A Mr. Tupra le decepciona que Nevinson ponga en duda la prerrogativa de los servicios secretos para proceder como lo hacen; nadie dice que sea una tarea agradable, pero es indispensable para la protección del Reino y su realización está por encima de cualquier escrúpulo y consideración. Además, a diferencia de las agrupaciones terroristas, al Estado no lo mueve el odio, sino el interés de garantizar el bienestar general. ¿Por qué se ablanda tanto Tomás? Que no haya pruebas sobre la culpabilidad de esas tres mujeres y menos sobre sus intenciones futuras, no cambia las cosas, la prevención es un componente de la defensa, como él debería saberlo.
Tomás y Paul se abstienen porque sienten que su responsabilidad particular en la muerte de otro no la diluirá ni la razón de Estado (tan amplia que puede avalar un aniquilamiento preventivo) ni el hecho de saber en 1938 qué se propone el Führer, conocimiento que justificaría su asesinato. Aunque sus acciones evitaran más atentados del IRA y la guerra con Francia y Gran Bretaña, ellos tendrían que vivir con la conciencia de haber matado.

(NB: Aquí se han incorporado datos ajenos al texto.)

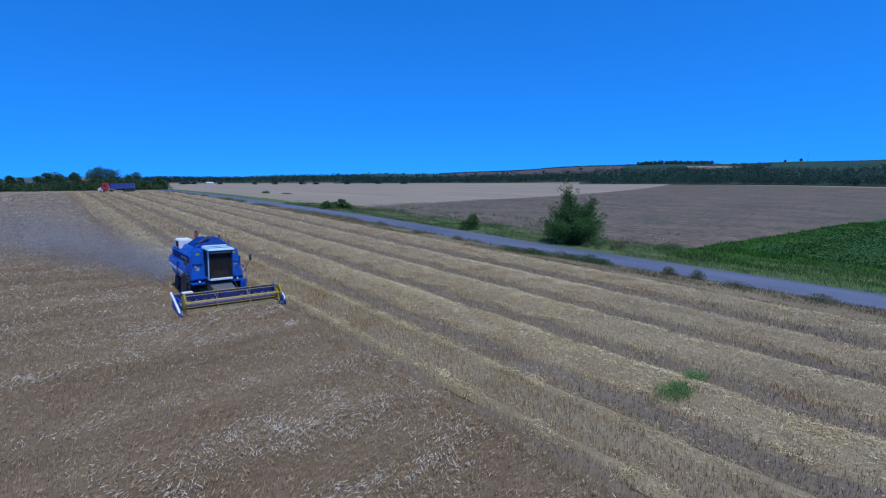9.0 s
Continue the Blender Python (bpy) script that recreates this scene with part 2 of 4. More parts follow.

Este dilema ético no se lo plantea el común de los ciudadanos. Sin detenerse a reflexionar, por lo general la gente suele desear o cuando menos aprobar la muerte del criminal y del terrorista; no les parece que merezcan menos por cargarse la vida de otros, sin importarles siquiera que se trate de los inocentes a los que una explosión sorprende en un centro comercial o mientras pasean en una clara mañana por la calle. Pero es así siempre y cuando no les corresponda, por propia mano, hacer efectiva la muerte que avalan con su tajante opinión. Está visto, además, que tampoco existe encrucijada ética en los pasillos oficiales. En la ficción de Marías morirían la dueña de un restaurante, una maestra o la esposa de un empresario, o las tres, en la realidad han muerto muchísimos porque había la necesidad de garantizar un espacio vital o por sospechas infundadas de que un país poseía armas de destrucción masiva. El sentido de responsabilidad por esas muertes solo aparece, cuando lo hace, si las cosas salen mal: únicamente en la derrota se exigen explicaciones, en la victoria todo está justificado, incluido lo más atroz que haya ocurrido.